Dalla bettola alla rete

Ma cosa è cambiato? Grazie alle rete – che ha sostituito il bar (un tempo si diceva ‘discorsi da bettola’) – oggi le affermazioni razziste corrono ‘tranquillamente’ online. Il dire dell’uno contagia il pensare e il dire dell’altro e ci si influenza a vicenda al rialzo. Allo stesso tempo il diritto si dimostra inefficace, visto che per riuscire a sanzionare (sempre che le sanzioni servano a qualche cosa), si deve fare i conti con le reti internazionali di difficile penetrazione. Una fatica immane per la magistratura inquirente.

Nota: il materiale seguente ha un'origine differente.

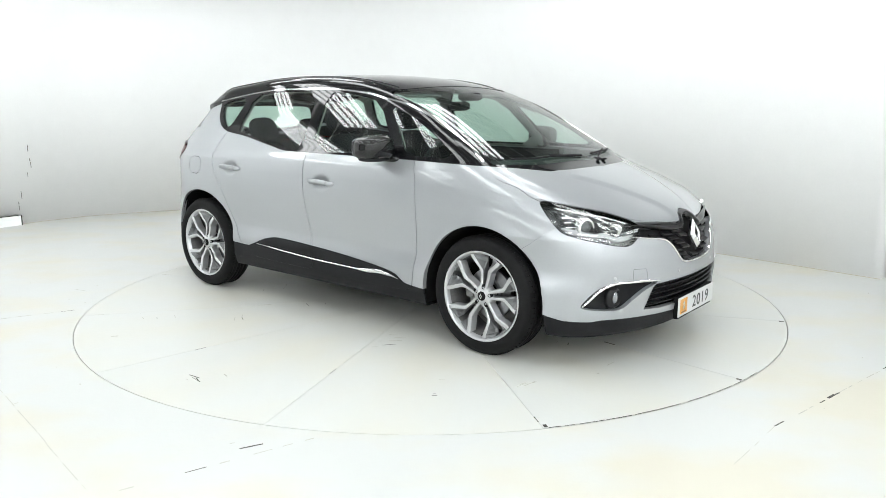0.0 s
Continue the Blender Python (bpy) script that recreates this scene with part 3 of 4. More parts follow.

Che fare dunque? Si devono avvicinare le diverse realtà sociali e culturali e lo Stato deve rispondere un forte presente, ma ognuno è chiamato a fare la propria parte. Lo straniero, o chi è diverso per colore della pelle, religione o perché porta un vestito/copricapo poco conosciuto, deve fare lo sforzo di integrarsi, di incontrare/frequentare chi qui vive. E chi qui già vive deve, a sua volta, avere occasioni di scambio con chi viene da fuori. È solo attraverso la conoscenza reciproca che le distanze si accorciano. Meglio ancora se i ponti si lanciano partendo dalle proprie capacità, cioè lavorando e assorbendo per osmosi anche la nostra cultura e le nostre abitudini.

Puntare sulla conoscenza reciproca

Non c’è formula migliore del contatto, della frequentazione, della conoscenza reciproca per favorire l’integrazione, arrestando di conseguenza la marcia di chi non accetta e prepara il bunker. L’esercizio è tanto necessario quanto complesso, soprattuto se consideriamo un ulteriore elemento dello studio, cioè il profilo sommario dell’autore-tipo di atteggiamenti discriminatori. È uno svizzero in età lavorativa, con un basso livello di istruzione, che svolge un’attività con poche qualifiche, che è attaccato a valori tradizionali, avanti con gli anni e senza contatti con gli stranieri. Insomma: è una persona che prova sentimenti di rifiuto anche perché si sente minacciato economicamente e socialmente. Non è una giustificazione, ma un dato di fatto da cui partire. Un dato di fatto che leggiamo così: attenti, la crescente precarietà economica figlia la paura e la paura è madre di tanti mostri. La storia insegna.